Dirk Trossen, the technical manager for Pursuit, pointed out to me via email on Wednesday that today’s mobile storage can greatly exceed the desktop storage of 10 years ago. Also noting the profusion of connected storage devices, he said the increasing potential for distributed storage was key to Pursuit’s design:
“Each information item is individually addressable with items being possibly very large objects or (more likely) smaller chunks of something bigger. Hence, I can assemble larger objects by collecting the chunks, akin to P2P systems albeit realised at the level of the current internetworking protocol (making it very efficient). With that, I can take any storage into count that has (even a chunk of) my information that I want. Whether some storage is smaller than other does not really matter.”
So what about data caps and battery life? There, Trossen pointed out that it’s not necessary to seed data to others all the time, as data can come from alternative sources. “This ‘diffusion’ is easy to implement with simple rules in each end device, while the network at a very low level (compared to P2P systems) would take care of the delivery itself,” he said.
Pursuit clearly has many advantages when it comes to network efficiency and security, too, because without servers you don’t have to worry about denial-of-service attacks — there is simply no centralized point to overload. But, circling back to the issue that made me think about the potential of such distributed systems, what about surveillance and censorship?
According to Trossen, this comes down to the way in which Pursuit is deployed:
“Similar to today, if you designed the deployment appropriately, censorship and surveillance would become very difficult (using encryption, ‘hiding’ behind labels without using meaningful names or changing the name to label association rapidly. However, censorship and surveillance can also become easy by centralising the main components. All this, however, is similar to today’s internet.

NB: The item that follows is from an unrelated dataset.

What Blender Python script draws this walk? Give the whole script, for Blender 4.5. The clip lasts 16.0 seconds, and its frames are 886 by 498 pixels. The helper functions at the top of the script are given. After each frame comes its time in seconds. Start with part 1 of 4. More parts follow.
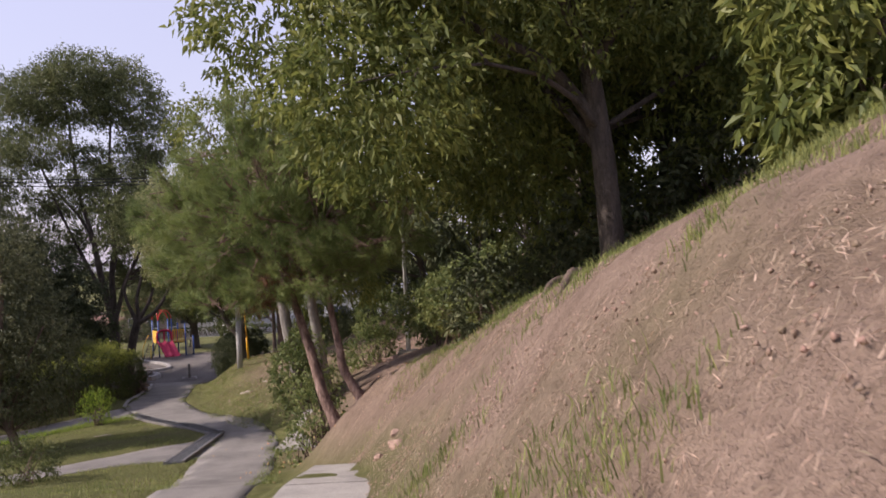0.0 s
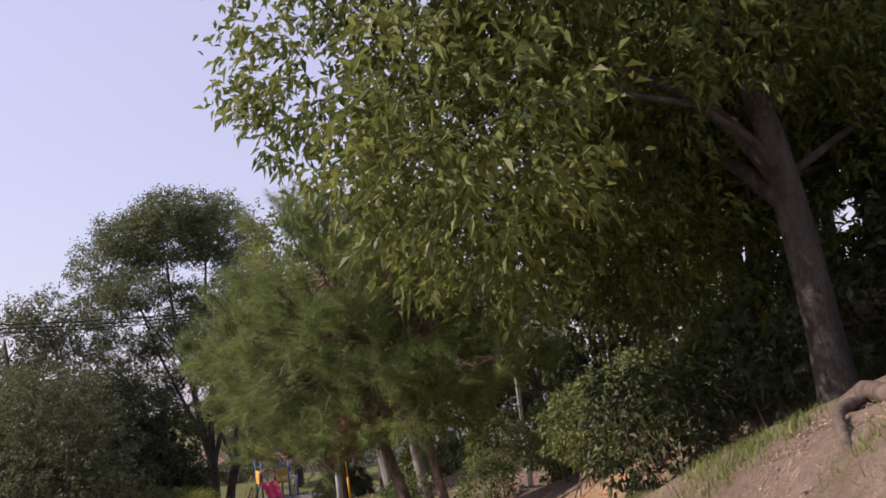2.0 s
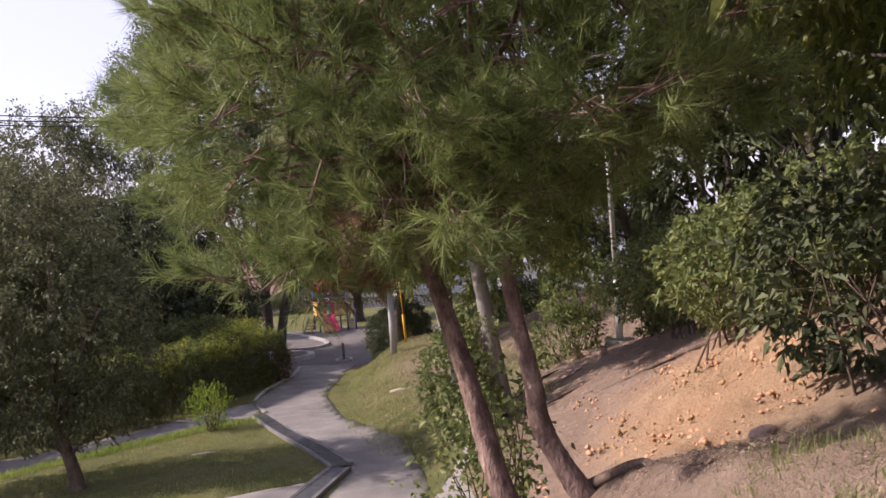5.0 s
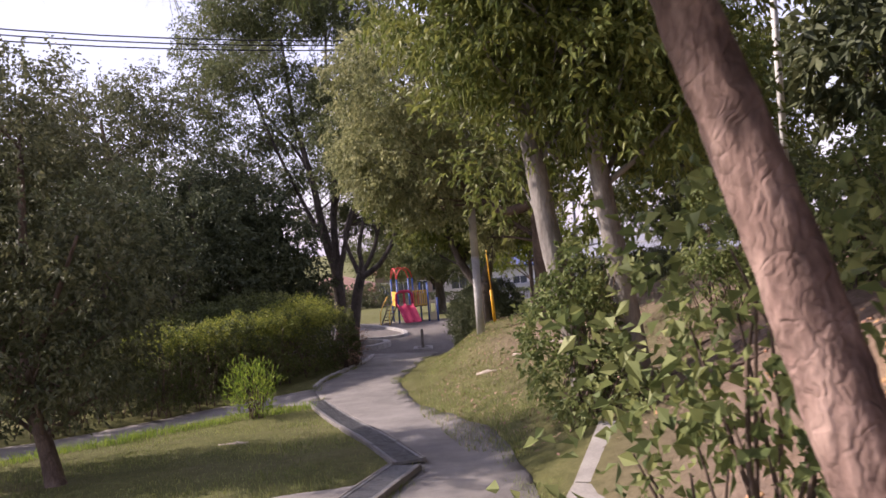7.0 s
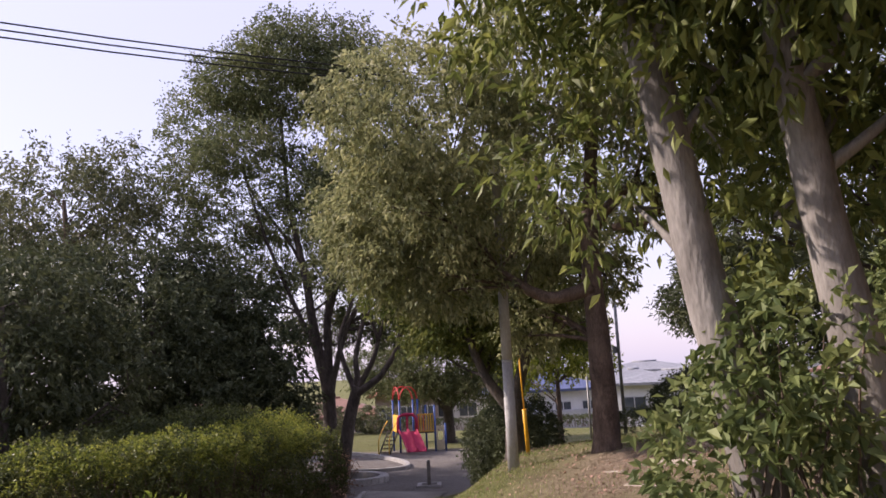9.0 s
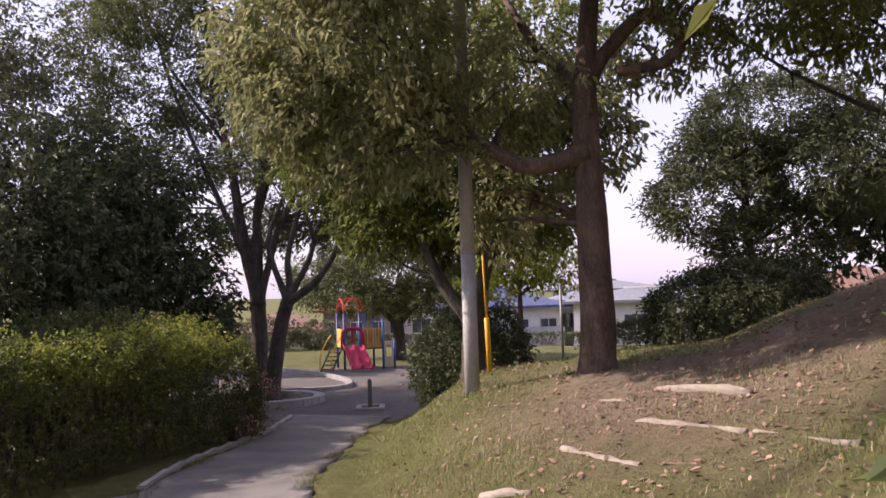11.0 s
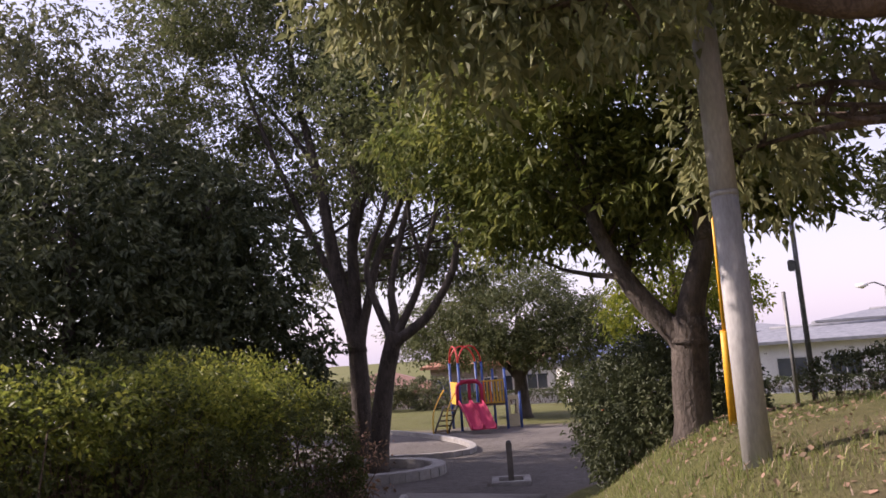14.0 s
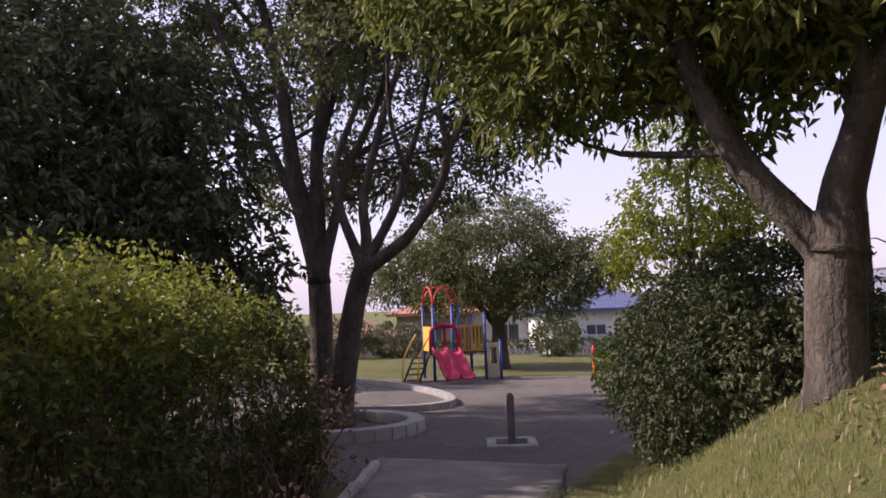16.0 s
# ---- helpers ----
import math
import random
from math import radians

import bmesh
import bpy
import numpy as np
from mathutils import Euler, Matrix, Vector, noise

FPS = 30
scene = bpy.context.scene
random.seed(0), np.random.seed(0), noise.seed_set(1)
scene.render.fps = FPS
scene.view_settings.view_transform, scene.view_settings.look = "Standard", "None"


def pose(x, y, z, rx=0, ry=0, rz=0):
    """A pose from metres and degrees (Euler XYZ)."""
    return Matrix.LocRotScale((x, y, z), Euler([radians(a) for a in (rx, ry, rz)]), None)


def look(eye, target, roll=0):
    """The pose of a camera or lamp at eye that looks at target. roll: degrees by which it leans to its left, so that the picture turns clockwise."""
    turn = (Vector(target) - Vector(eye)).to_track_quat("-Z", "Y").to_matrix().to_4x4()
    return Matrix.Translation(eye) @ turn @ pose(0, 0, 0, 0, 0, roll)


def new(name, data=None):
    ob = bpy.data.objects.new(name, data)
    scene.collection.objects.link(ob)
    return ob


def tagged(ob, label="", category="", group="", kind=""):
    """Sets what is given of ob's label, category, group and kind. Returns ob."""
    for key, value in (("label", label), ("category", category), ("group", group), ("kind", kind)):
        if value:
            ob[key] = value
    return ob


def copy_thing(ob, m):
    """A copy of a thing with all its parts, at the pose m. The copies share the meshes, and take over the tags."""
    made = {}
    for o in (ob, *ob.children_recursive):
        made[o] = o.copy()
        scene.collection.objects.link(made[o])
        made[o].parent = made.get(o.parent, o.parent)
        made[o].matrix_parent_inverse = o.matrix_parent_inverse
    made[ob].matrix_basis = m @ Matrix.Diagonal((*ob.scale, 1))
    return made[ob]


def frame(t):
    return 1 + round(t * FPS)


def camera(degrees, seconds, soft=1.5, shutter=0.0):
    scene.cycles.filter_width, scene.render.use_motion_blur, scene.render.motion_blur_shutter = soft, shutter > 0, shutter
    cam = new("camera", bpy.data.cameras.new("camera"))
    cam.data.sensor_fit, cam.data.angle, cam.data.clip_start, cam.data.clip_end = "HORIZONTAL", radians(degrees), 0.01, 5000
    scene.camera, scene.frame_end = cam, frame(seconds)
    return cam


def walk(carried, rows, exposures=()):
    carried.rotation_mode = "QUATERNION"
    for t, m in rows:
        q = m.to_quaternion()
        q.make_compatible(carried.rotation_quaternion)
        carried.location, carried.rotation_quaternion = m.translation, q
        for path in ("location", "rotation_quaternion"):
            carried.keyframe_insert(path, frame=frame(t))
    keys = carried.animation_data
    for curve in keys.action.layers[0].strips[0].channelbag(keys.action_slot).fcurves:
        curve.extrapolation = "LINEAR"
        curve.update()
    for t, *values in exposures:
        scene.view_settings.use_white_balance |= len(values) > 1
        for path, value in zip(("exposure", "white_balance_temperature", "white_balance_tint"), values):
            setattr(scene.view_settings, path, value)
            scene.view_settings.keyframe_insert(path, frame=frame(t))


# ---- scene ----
# ------------------------------------------------------------------ camera
cam = camera(61.4, 16.0, 1.6, 0.15)
METRES, EYE = 24.0, 4.5
ROWS = [
    (0, 0, 0, 0, 0.01, 0.19, 2.89),
    (0.5, -0.0013, 0.0282, 0.0045, 2.58, 4.99, 6.77),
    (1, -0.0039, 0.0526, 0.0058, 2.99, 9.28, 9.42),
    (1.5, -0.0072, 0.0761, 0.0033, 4.97, 10.67, 9.88),
    (2, -0.0107, 0.1006, 0.0021, 8.1, 9.78, 6.9),
    (2.5, -0.0139, 0.1255, 0, 11.34, 7.64, 4.97),
    (3, -0.0179, 0.1498, -0.0018, 12.61, 4.61, 3.95),
    (5.5, -0.0471, 0.2738, -0.0238, 13.66, -1.9, 3.83),
    (6, -0.0568, 0.3025, -0.0362, 14.78, -2.17, 3.06),
    (6.5, -0.0695, 0.3375, -0.0484, 17.35, -1.84, 4.09),
    (7, -0.0854, 0.3786, -0.0614, 19.66, -0.42, 4.56),
    (7.5, -0.1064, 0.4223, -0.0733, 21.18, 1.84, 4),
    (8, -0.127, 0.4651, -0.0788, 23.04, 5.41, 3.33),
    (8.5, -0.1419, 0.5012, -0.0795, 21.52, 10.03, 3.02),
    (11, -0.1909, 0.6612, -0.0941, 16.65, 3.19, 1.84),
    (11.5, -0.2005, 0.6863, -0.0963, 22.06, 3.07, 1.67),
    (12, -0.2121, 0.7104, -0.0988, 25.18, 4.83, 1.97),
    (12.5, -0.2255, 0.733, -0.1018, 25.86, 7.45, 2.81),
    (13, -0.2392, 0.7527, -0.1072, 25.63, 8.66, 3.65),
    (13.5, -0.2576, 0.78, -0.1087, 25.46, 8.58, 3.73),
    (14, -0.2738, 0.8083, -0.1128, 24.41, 8.2, 4.05),
    (14.5, -0.2912, 0.8367, -0.116, 23.48, 7.4, 4.01),
    (15, -0.3026, 0.8552, -0.118, 22.43, 5.99, 3.6),
    (15.5, -0.319, 0.8795, -0.1212, 21.68, 4.82, 2.36),
    (16, -0.3316, 0.906, -0.1246, 21.54, 4.45, 2.08),
]
walk(cam, [(t, pose(0, 0, EYE) @ pose(METRES * x, METRES * y, METRES * z, 90 + pitch, roll, yaw))
           for t, x, y, z, yaw, pitch, roll in ROWS],
     [(0.0, 0.28, 6050, 20), (2.5, 0.16, 6050, 20), (5.5, 0.76, 6050, 24), (6.2, 0.86, 6100, 24), (7.0, 0.76, 6100, 24), (8.5, 0.57, 6050, 23), (11.0, 0.68, 6150, 25), (14.0, 0.60, 6150, 25), (16.0, 0.48, 6100, 25)])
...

“The surveillance unearthed by Snowden was enabled at large by the centralisation of main components of today’s internet (in U.S. jurisdiction). There are certain architectural measures one can do to circumvent that but it’s hard nonetheless. I don’t think that it would be much different in a Pursuit world, if you don’t have the societal push for reduced surveillance. In short: censorship and surveillance in a policy/society problem.”
Pursuit is certainly an ambitious project, because — unlike PARC’s similar “content centric networking” idea — it’s a replacement for the TCP/IP internetworking protocols, not something designed to run alongside them. For that reason alone, any widespread implementation is likely to be a good way off, but with the amount of online content exploding like it is, it does seem increasingly likely that the future internet will be a whole lot more distributed than it is today.